Where to Find Real Jordan Authentication Comparisons

Trustworthy reference exemplars:

  • UDA's website has documented examples of his current signature style
  • Heritage Auctions Realized Prices shows authenticated Jordan items with their certs and clear photos
  • PSA's autograph reference database
  • Goldin's past auction archives for signed items
  • Major dealer sites (Steiner Sports legacy items, Mounted Memories)

Avoid using random eBay listings as your reference exemplars. Many of those are themselves fakes.

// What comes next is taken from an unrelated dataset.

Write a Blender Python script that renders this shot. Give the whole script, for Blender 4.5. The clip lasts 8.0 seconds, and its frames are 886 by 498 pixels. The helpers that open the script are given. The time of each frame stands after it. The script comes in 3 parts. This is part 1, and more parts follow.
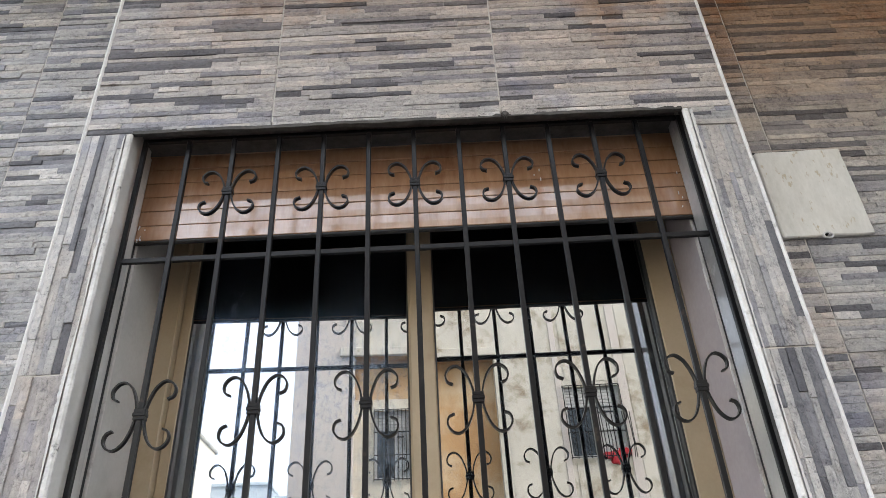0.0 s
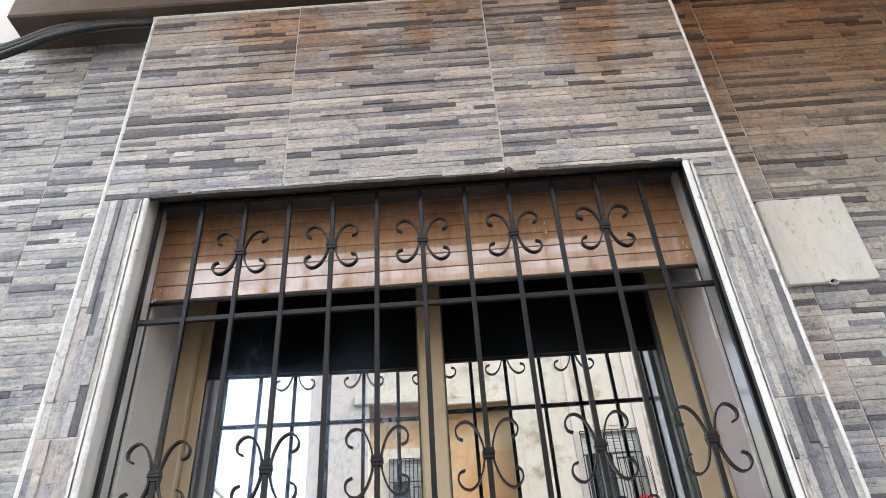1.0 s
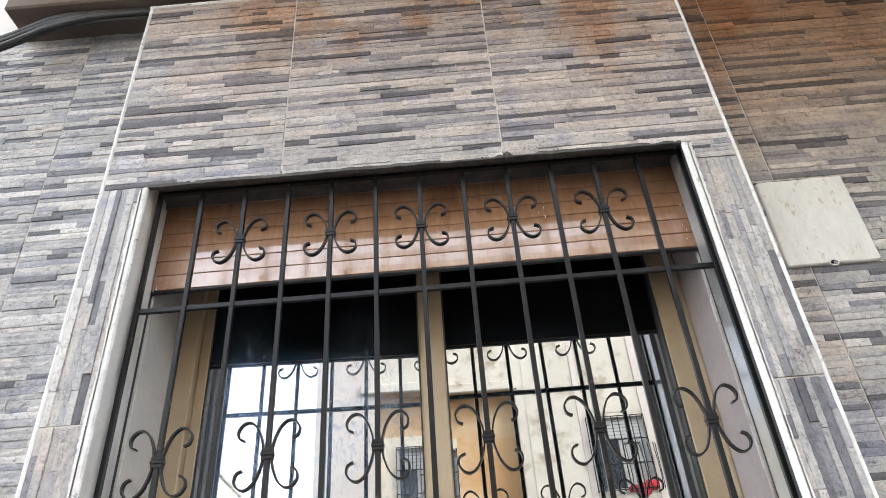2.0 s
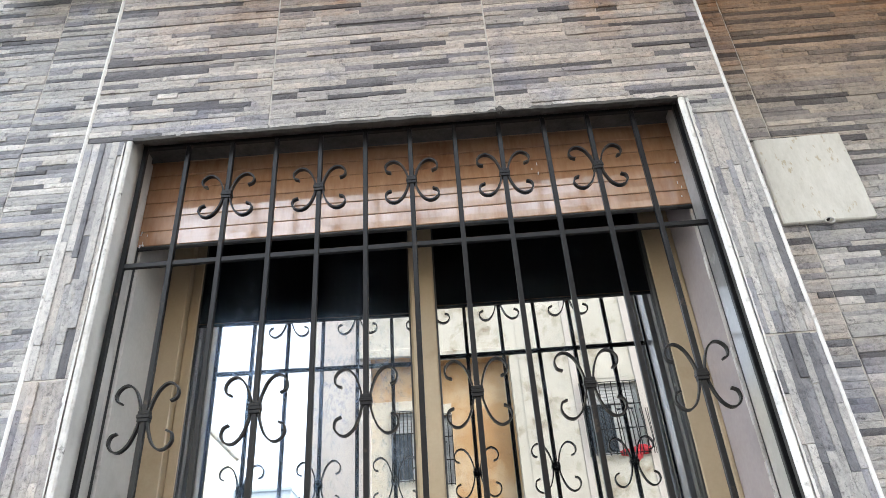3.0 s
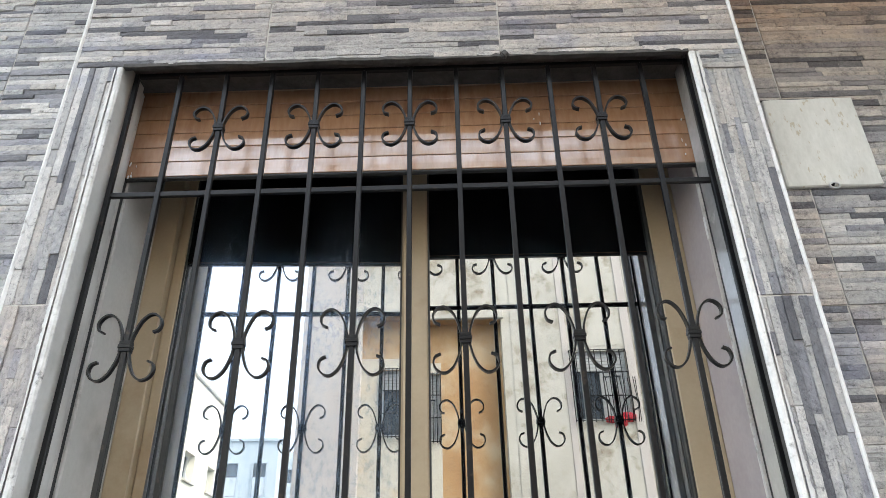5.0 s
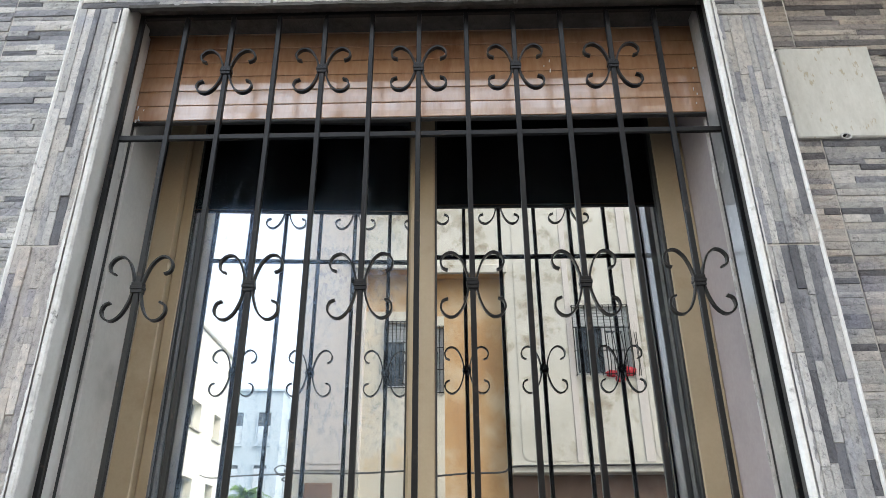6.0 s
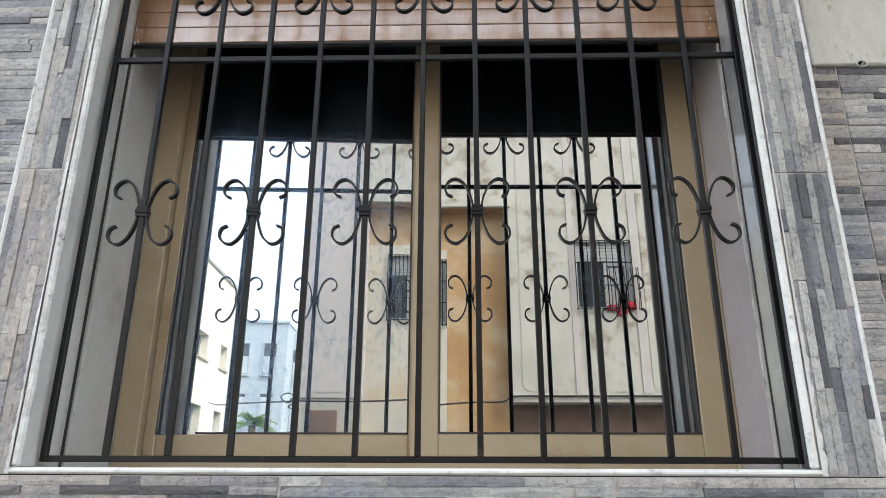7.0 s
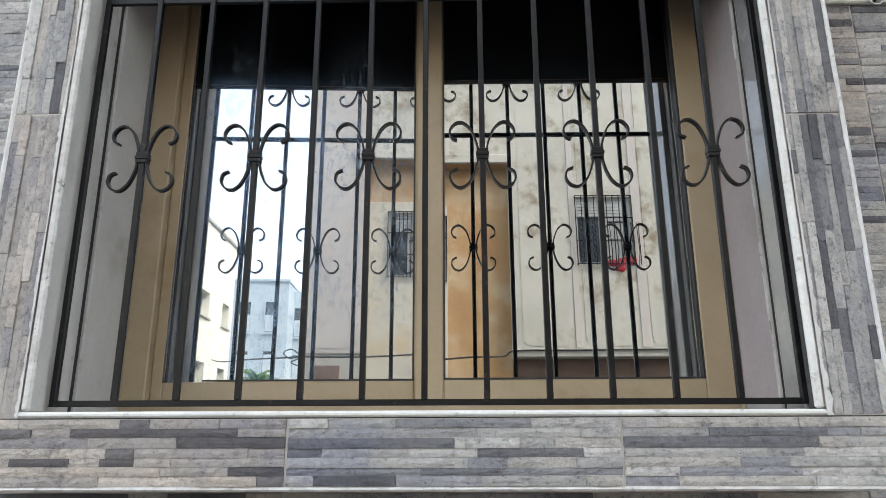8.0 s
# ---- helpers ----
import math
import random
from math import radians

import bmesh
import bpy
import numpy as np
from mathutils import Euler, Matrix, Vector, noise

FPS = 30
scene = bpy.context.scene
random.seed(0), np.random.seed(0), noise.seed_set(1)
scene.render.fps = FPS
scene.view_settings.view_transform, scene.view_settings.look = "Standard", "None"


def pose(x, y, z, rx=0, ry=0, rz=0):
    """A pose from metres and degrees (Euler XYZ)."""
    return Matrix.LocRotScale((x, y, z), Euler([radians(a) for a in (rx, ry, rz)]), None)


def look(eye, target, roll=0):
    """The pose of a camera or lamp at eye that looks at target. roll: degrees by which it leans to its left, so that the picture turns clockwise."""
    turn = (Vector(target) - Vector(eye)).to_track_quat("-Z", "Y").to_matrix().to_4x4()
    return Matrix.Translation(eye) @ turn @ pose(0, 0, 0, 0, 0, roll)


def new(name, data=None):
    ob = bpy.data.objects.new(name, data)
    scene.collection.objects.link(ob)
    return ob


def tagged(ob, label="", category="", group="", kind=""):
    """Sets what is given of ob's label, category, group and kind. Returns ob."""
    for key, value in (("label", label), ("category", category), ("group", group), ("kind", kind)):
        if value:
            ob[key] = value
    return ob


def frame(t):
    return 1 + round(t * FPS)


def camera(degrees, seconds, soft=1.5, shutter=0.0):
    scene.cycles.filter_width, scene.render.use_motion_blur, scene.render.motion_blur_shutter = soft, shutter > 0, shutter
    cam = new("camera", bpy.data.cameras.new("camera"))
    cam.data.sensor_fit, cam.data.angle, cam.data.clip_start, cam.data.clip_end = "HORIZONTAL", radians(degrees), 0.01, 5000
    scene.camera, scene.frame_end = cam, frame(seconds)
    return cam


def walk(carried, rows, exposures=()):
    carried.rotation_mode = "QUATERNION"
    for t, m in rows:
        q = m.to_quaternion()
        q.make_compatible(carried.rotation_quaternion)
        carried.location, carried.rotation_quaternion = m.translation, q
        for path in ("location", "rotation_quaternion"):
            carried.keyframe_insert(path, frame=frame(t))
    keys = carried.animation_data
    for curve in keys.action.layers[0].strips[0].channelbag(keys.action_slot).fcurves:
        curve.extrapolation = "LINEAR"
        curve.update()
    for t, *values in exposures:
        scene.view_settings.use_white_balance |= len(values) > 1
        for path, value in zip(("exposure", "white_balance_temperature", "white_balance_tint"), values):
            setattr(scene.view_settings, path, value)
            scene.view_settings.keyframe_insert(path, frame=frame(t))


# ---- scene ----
cam = camera(66.4, 8.0, 0.7)
PATH = [
    (0, (0.015, 0.188, 1.608), (0.038, 1.908, 2.629), -3.2),
    (0.5, (0.022, 0.163, 1.616), (0.045, 1.843, 2.701), -3.7),
    (1, (0.029, 0.148, 1.614), (0.022, 1.797, 2.746), -3.9),
    (1.5, (0.036, 0.147, 1.611), (0.012, 1.801, 2.735), -4.3),
    (3, (0.055, 0.192, 1.592), (0.034, 1.908, 2.62), -4.1),
    (3.5, (0.057, 0.219, 1.59), (0.021, 1.969, 2.557), -3.1),
    (4, (0.058, 0.243, 1.586), (0.026, 2.003, 2.537), -2.3),
    (4.2, (0.0585, 0.2435, 1.585), (0.0245, 1.999, 2.545), -2.1),
    (5.3, (0.061, 0.242, 1.57), (0.040, 2.026, 2.472), -0.9),
    (5.5, (0.061, 0.242, 1.568), (0.031, 2.04, 2.443), -0.7),
    (6, (0.051, 0.244, 1.552), (0.019, 2.07, 2.367), -0.4),
    (6.5, (0.049, 0.243, 1.55), (0.02, 2.099, 2.296), -0.2),
    (7, (0.048, 0.25, 1.535), (0.005, 2.145, 2.172), 0.2),
    (7.5, (0.037, 0.258, 1.522), (-0.007, 2.174, 2.091), 0.2),
    (8, (0.036, 0.27, 1.513), (-0.006, 2.201, 2.032), -0.2),
]
EXPOSURES = [(0.0, 2.47, 6500, 10), (0.5, 2.65, 6500, 10), (1.0, 2.84, 6500, 10), (1.5, 2.94, 6500, 10), (3.0, 2.95, 6400, 8), (3.5, 2.94, 6350, 7), (4.0, 2.88, 6350, 7),
             (5.5, 2.66, 6350, 7), (6.0, 2.60, 6350, 7), (6.5, 2.51, 6350, 7), (7.2, 2.41, 6350, 7), (8.0, 2.32, 6350, 7)]
walk(cam, [(t, look(eye, target, roll)) for t, eye, target, roll in PATH], EXPOSURES)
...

Realistic Pricing (2026 ballpark)

For UDA-certified or PSA/JSA-authenticated authentic items:

| Item type | Range |

|---|---|

| Signed 8x10 photo | $700 – $2,500 |

| Signed basketball | $1,500 – $5,000 |

| Signed jersey (unframed) | $1,500 – $4,500 |

| Signed jersey (framed shadow box) | $2,500 – $7,000 |

| Signed shoes | $2,000 – $8,000+ |

| Signed Fleer 1986 rookie card | $30,000 – $150,000+ |

| Signed contracts or historic documents | $20,000 – $200,000+ |

These are working ranges. Specific items vary with provenance, condition, and what comes up at auction in a given window.

When to Walk Away

Don't buy a Jordan signed item if any of these are true:

  • Price is suspiciously low vs. authenticated comparables
  • No UDA on a modern (post-2001) item
  • No PSA/JSA/Beckett on an older item
  • COA from an authenticator you can't find in collector forums
  • Era-style mismatch between signature and item date
  • Provenance story is vague ("from a private collection")
  • Seller has unusual volume of "authentic" Jordan items

When you're sure: submit to UDA (for modern items) or PSA (sports) for paid authentication. The fee is rounding error against the value differential.

Bottom Line

Authentic Jordan signatures are valuable and well-documented. Fake Jordan signatures are everywhere. The single biggest signal for modern items is UDA certification; for older items, PSA or JSA. Combine that with era-appropriate signature style and pen choice, and most fakes drop out immediately.